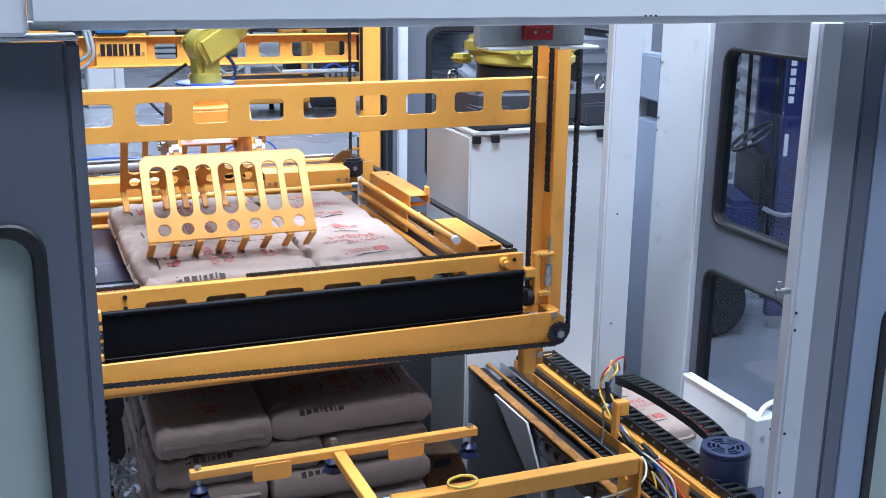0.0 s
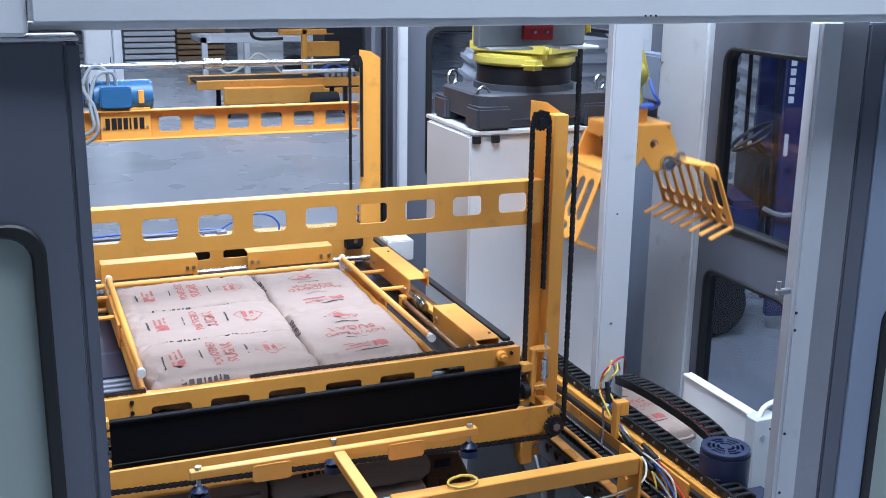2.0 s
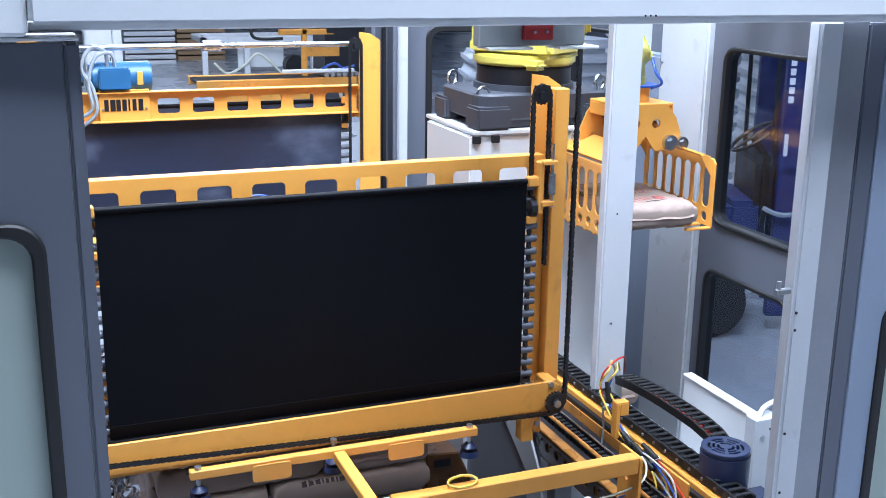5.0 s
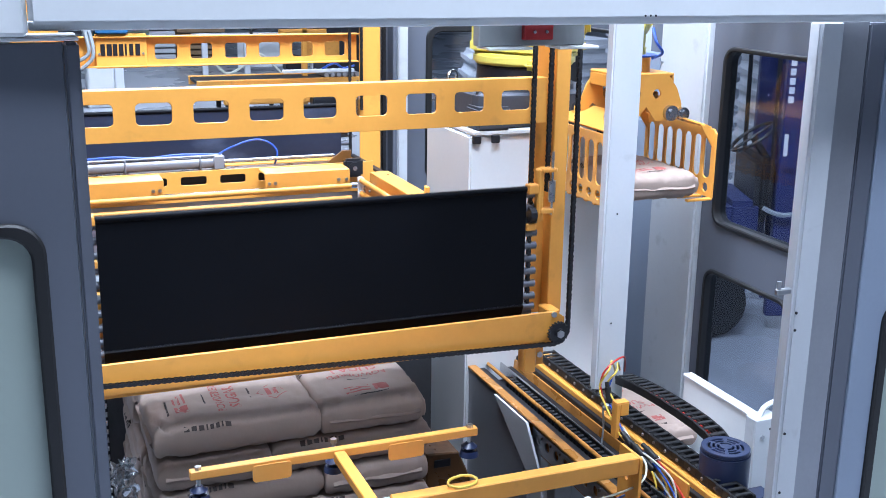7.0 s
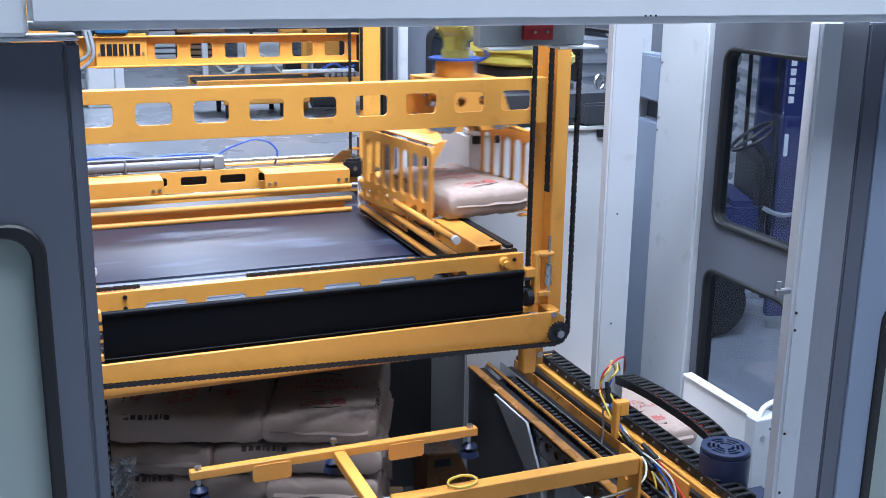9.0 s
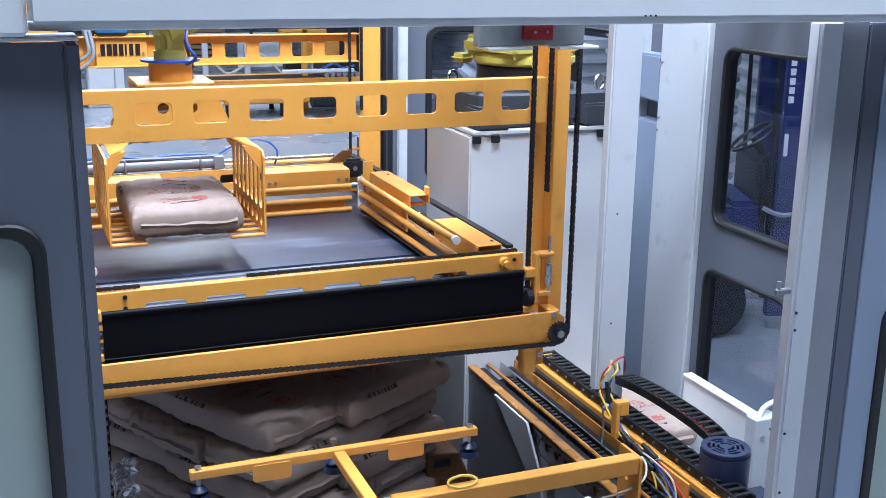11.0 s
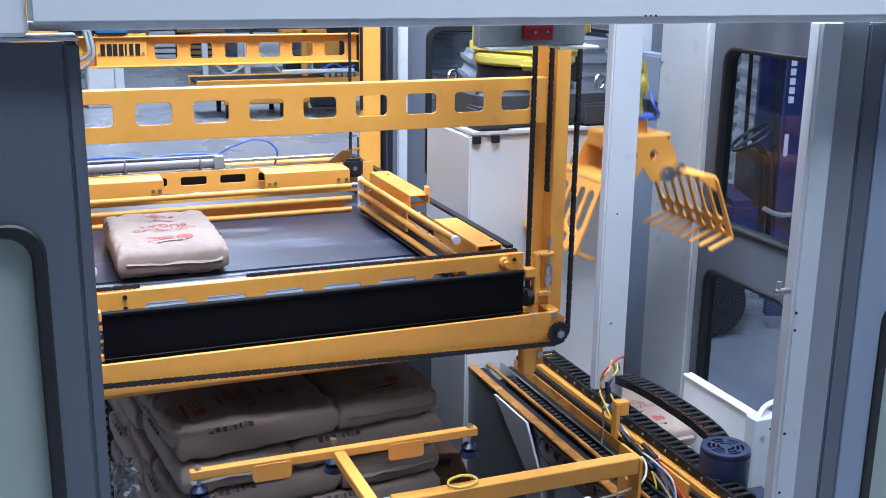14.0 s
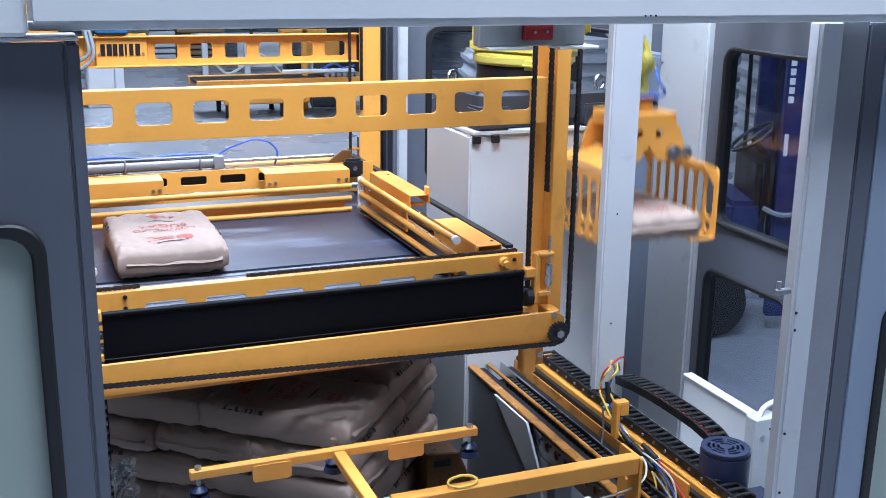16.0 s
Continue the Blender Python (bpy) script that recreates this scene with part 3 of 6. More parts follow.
# rear clamp tubes and their covers
rear_clamp = part("rear_clamp", box(-1.56, -0.36, 0.014, 0.024, -0.778, -0.725, 0.002), ORANGE, carriage)
for z in (-0.667, -0.727, -0.782):
    part("tube", rod((-1.60, 0, z), (-0.33, 0, z), 0.0135, 12), ORANGE, rear_clamp, smooth=40)
REAR = [(0.0, 1.40), (0.65, 1.40), (1.3, 1.365), (3.5, 1.365), (4.6, 1.40), (16.0, 1.40)]
rear_covers = []
for x0, x1 in ((-1.66, -1.21), (-0.73, -0.30)):
    cv = part("clamp_cover", join(box(x0, x1, 1.52, 1.66, -0.613, -0.605, 0.003), box(x0, x1, 1.515, 1.525, -0.69, -0.605, 0.003),
                                  plate([(x0, -0.72), (x0, -0.67), (x1, -0.67), (x1, -0.72), (x1 - 0.03, -0.685), (x0 + 0.05, -0.685)], (), 0.008, 0.001, Matrix.Translation((0, 1.52, 0)) @ XZ)), ORANGE, carriage, "folded orange cover")
    bolts(cv, [(x1 - 0.02, 1.513, -0.655), (x1 - 0.05, 1.513, -0.655)] if x0 < -1 else [(x0 + 0.02, 1.513, -0.655), (x0 + 0.05, 1.513, -0.655), (x1 - 0.02, 1.513, -0.655), (x1 - 0.06, 1.513, -0.655)], (0, -1, 0), 0.009, ZINC)
    rear_covers.append(cv)
rear_cover_left, rear_cover_right = rear_covers
part("guide_shaft", rod((-1.7, 1.56, -0.70), (-0.1, 1.56, -0.70), 0.016, 14), STEEL, carriage, "bright round guide shaft", smooth=40)
part("clamp_beam", plate(rect(-1.7, -0.12, -0.76, -0.608), [rect(c - 0.063, c + 0.063, -0.676, -0.635, 0.012) for c in (-1.233, -1.042, -0.85, -0.66)], 0.008, 0.001, Matrix.Translation((0, 1.70, 0)) @ XZ), ORANGE, carriage, "slotted orange rear beam")
# added black sheet that darkens the beam's slots
part("dark_backing", box(-1.7, -0.15, 1.73, 1.745, -0.76, -0.618, 0.0), RUBBER, carriage, "black sheet added behind the beam so its slots look dark")
part("clamp_shelf", join(box(-1.7, -0.20, 1.715, 1.85, -0.632, -0.622, 0.002), plate([(-0.36, -0.621), (-0.22, -0.621), (-0.22, -0.555), (-0.265, -0.555)], (), 0.01, 0.001, Matrix.Translation((0, 1.76, 0)) @ XZ)), OILY_SHADED, carriage)
part("cylinder", join(rod((-1.7, 1.80, -0.585), (-0.90, 1.80, -0.585), 0.031, 20), box(-0.93, -0.875, 1.765, 1.835, -0.62, -0.55, 0.005), box(-1.36, -1.35, 1.762, 1.838, -0.62, -0.55, 0.004), box(-1.0, -0.99, 1.762, 1.838, -0.62, -0.55, 0.004),
                       box(-1.60, -1.58, 1.76, 1.84, -0.621, -0.545, 0.004), rod((-1.6, 1.775, -0.55), (-0.9, 1.775, -0.55), 0.006, 8)),
     ALU, carriage, "grey aluminium air cylinder", smooth=40)
part("cylinder_rod", rod((-0.88, 1.80, -0.585), (-0.30, 1.80, -0.585), 0.009, 12), STEEL, carriage, "bright piston rod", smooth=40)
part("air_hose", tube([(-0.90, 1.80, -0.55), (-0.83, 1.80, -0.515), (-0.72, 1.80, -0.484), (-0.645, 1.80, -0.50), (-0.602, 1.80, -0.545), (-0.605, 1.80, -0.59), (-0.61, 1.82, -0.618)], 0.005), COLOURS["blue"], carriage, "thin blue air hose")
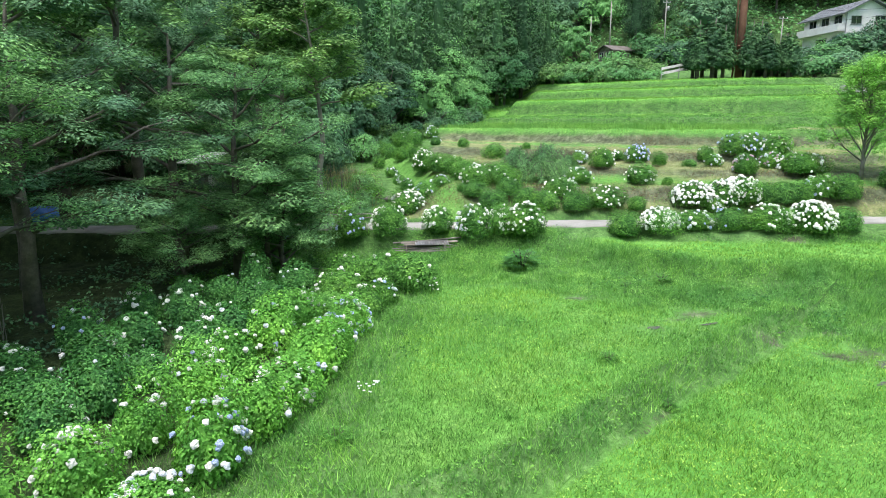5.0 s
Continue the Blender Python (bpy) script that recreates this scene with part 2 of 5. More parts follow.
RED_ROOF = surface("rusty_red_roof", (0.10, 0.06, 0.05), (0.17, 0.105, 0.085), (0.25, 0.17, 0.14), 0.8, 10.0, 0.7, 0, 0.3)
RUST = surface("rusty_steel", (0.17, 0.075, 0.05), (0.27, 0.12, 0.085), (0.36, 0.185, 0.135), 0.7, 16.0, 0.7, 0.2, 0.3)
BROWN_STEEL = surface("brown_painted_steel", (0.04, 0.018, 0.014), (0.075, 0.034, 0.026), (0.12, 0.06, 0.045), 1.5, 25.0, 0.6, 0.1, 0.2)
DECK = surface("deck_boards_wood", (0.045, 0.031, 0.027), (0.09, 0.064, 0.056), (0.145, 0.107, 0.094), 1.2, 22.0, 0.8, 0, 0.4)
DARK_METAL = surface("dark_metal", (0.012, 0.012, 0.012), (0.025, 0.024, 0.022), (0.05, 0.045, 0.04), 2.0, 20.0, 0.55, 0.3, 0.2)
GREY_METAL = surface("galvanised_metal", (0.24, 0.25, 0.26), (0.37, 0.38, 0.39), (0.5, 0.51, 0.52), 1.5, 20.0, 0.5, 0.5, 0.2)
BAMBOO = surface("weathered_bamboo", (0.07, 0.067, 0.058), (0.15, 0.145, 0.125), (0.28, 0.272, 0.245), 1.5, 20.0, 0.7, 0, 0.3)
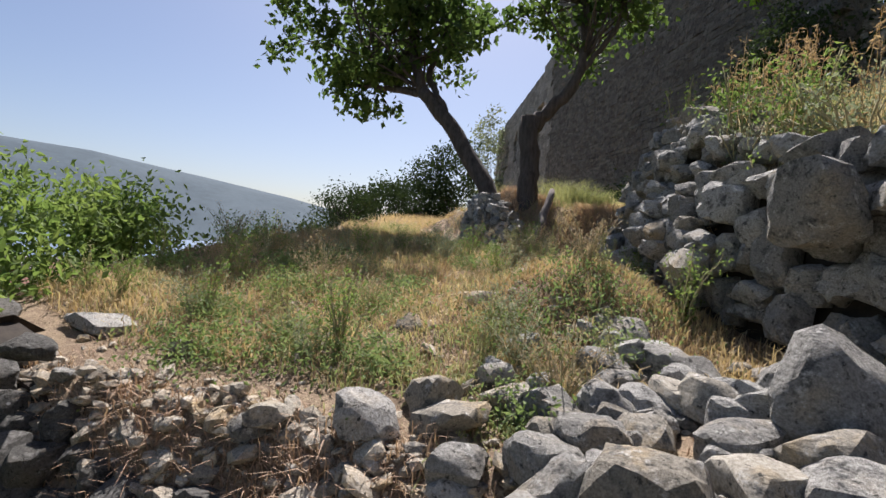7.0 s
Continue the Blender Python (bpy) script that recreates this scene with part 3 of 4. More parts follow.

Work to complete: Images do not belong in the copy; reproduce all other parts of the records above verbatim.

The answer:
0.0 s
2.0 s
5.0 s
7.0 s
9.0 s
11.0 s
14.0 s
16.0 s
Continue the Blender Python (bpy) script that recreates this scene with part 3 of 6. More parts follow.
# rear clamp tubes and their covers
rear_clamp = part("rear_clamp", box(-1.56, -0.36, 0.014, 0.024, -0.778, -0.725, 0.002), ORANGE, carriage)
for z in (-0.667, -0.727, -0.782):
    part("tube", rod((-1.60, 0, z), (-0.33, 0, z), 0.0135, 12), ORANGE, rear_clamp, smooth=40)
REAR = [(0.0, 1.40), (0.65, 1.40), (1.3, 1.365), (3.5, 1.365), (4.6, 1.40), (16.0, 1.40)]
rear_covers = []
for x0, x1 in ((-1.66, -1.21), (-0.73, -0.30)):
    cv = part("clamp_cover", join(box(x0, x1, 1.52, 1.66, -0.613, -0.605, 0.003), box(x0, x1, 1.515, 1.525, -0.69, -0.605, 0.003),
                                  plate([(x0, -0.72), (x0, -0.67), (x1, -0.67), (x1, -0.72), (x1 - 0.03, -0.685), (x0 + 0.05, -0.685)], (), 0.008, 0.001, Matrix.Translation((0, 1.52, 0)) @ XZ)), ORANGE, carriage, "folded orange cover")
    bolts(cv, [(x1 - 0.02, 1.513, -0.655), (x1 - 0.05, 1.513, -0.655)] if x0 < -1 else [(x0 + 0.02, 1.513, -0.655), (x0 + 0.05, 1.513, -0.655), (x1 - 0.02, 1.513, -0.655), (x1 - 0.06, 1.513, -0.655)], (0, -1, 0), 0.009, ZINC)
    rear_covers.append(cv)
rear_cover_left, rear_cover_right = rear_covers
part("guide_shaft", rod((-1.7, 1.56, -0.70), (-0.1, 1.56, -0.70), 0.016, 14), STEEL, carriage, "bright round guide shaft", smooth=40)
part("clamp_beam", plate(rect(-1.7, -0.12, -0.76, -0.608), [rect(c - 0.063, c + 0.063, -0.676, -0.635, 0.012) for c in (-1.233, -1.042, -0.85, -0.66)], 0.008, 0.001, Matrix.Translation((0, 1.70, 0)) @ XZ), ORANGE, carriage, "slotted orange rear beam")
# added black sheet that darkens the beam's slots
part("dark_backing", box(-1.7, -0.15, 1.73, 1.745, -0.76, -0.618, 0.0), RUBBER, carriage, "black sheet added behind the beam so its slots look dark")
part("clamp_shelf", join(box(-1.7, -0.20, 1.715, 1.85, -0.632, -0.622, 0.002), plate([(-0.36, -0.621), (-0.22, -0.621), (-0.22, -0.555), (-0.265, -0.555)], (), 0.01, 0.001, Matrix.Translation((0, 1.76, 0)) @ XZ)), OILY_SHADED, carriage)
part("cylinder", join(rod((-1.7, 1.80, -0.585), (-0.90, 1.80, -0.585), 0.031, 20), box(-0.93, -0.875, 1.765, 1.835, -0.62, -0.55, 0.005), box(-1.36, -1.35, 1.762, 1.838, -0.62, -0.55, 0.004), box(-1.0, -0.99, 1.762, 1.838, -0.62, -0.55, 0.004),
                       box(-1.60, -1.58, 1.76, 1.84, -0.621, -0.545, 0.004), rod((-1.6, 1.775, -0.55), (-0.9, 1.775, -0.55), 0.006, 8)),
     ALU, carriage, "grey aluminium air cylinder", smooth=40)
part("cylinder_rod", rod((-0.88, 1.80, -0.585), (-0.30, 1.80, -0.585), 0.009, 12), STEEL, carriage, "bright piston rod", smooth=40)
part("air_hose", tube([(-0.90, 1.80, -0.55), (-0.83, 1.80, -0.515), (-0.72, 1.80, -0.484), (-0.645, 1.80, -0.50), (-0.602, 1.80, -0.545), (-0.605, 1.80, -0.59), (-0.61, 1.82, -0.618)], 0.005), COLOURS["blue"], carriage, "thin blue air hose")
5.0 s
Continue the Blender Python (bpy) script that recreates this scene with part 2 of 5. More parts follow.
RED_ROOF = surface("rusty_red_roof", (0.10, 0.06, 0.05), (0.17, 0.105, 0.085), (0.25, 0.17, 0.14), 0.8, 10.0, 0.7, 0, 0.3)
RUST = surface("rusty_steel", (0.17, 0.075, 0.05), (0.27, 0.12, 0.085), (0.36, 0.185, 0.135), 0.7, 16.0, 0.7, 0.2, 0.3)
BROWN_STEEL = surface("brown_painted_steel", (0.04, 0.018, 0.014), (0.075, 0.034, 0.026), (0.12, 0.06, 0.045), 1.5, 25.0, 0.6, 0.1, 0.2)
DECK = surface("deck_boards_wood", (0.045, 0.031, 0.027), (0.09, 0.064, 0.056), (0.145, 0.107, 0.094), 1.2, 22.0, 0.8, 0, 0.4)
DARK_METAL = surface("dark_metal", (0.012, 0.012, 0.012), (0.025, 0.024, 0.022), (0.05, 0.045, 0.04), 2.0, 20.0, 0.55, 0.3, 0.2)
GREY_METAL = surface("galvanised_metal", (0.24, 0.25, 0.26), (0.37, 0.38, 0.39), (0.5, 0.51, 0.52), 1.5, 20.0, 0.5, 0.5, 0.2)
BAMBOO = surface("weathered_bamboo", (0.07, 0.067, 0.058), (0.15, 0.145, 0.125), (0.28, 0.272, 0.245), 1.5, 20.0, 0.7, 0, 0.3)
7.0 s
Continue the Blender Python (bpy) script that recreates this scene with part 3 of 4. More parts follow.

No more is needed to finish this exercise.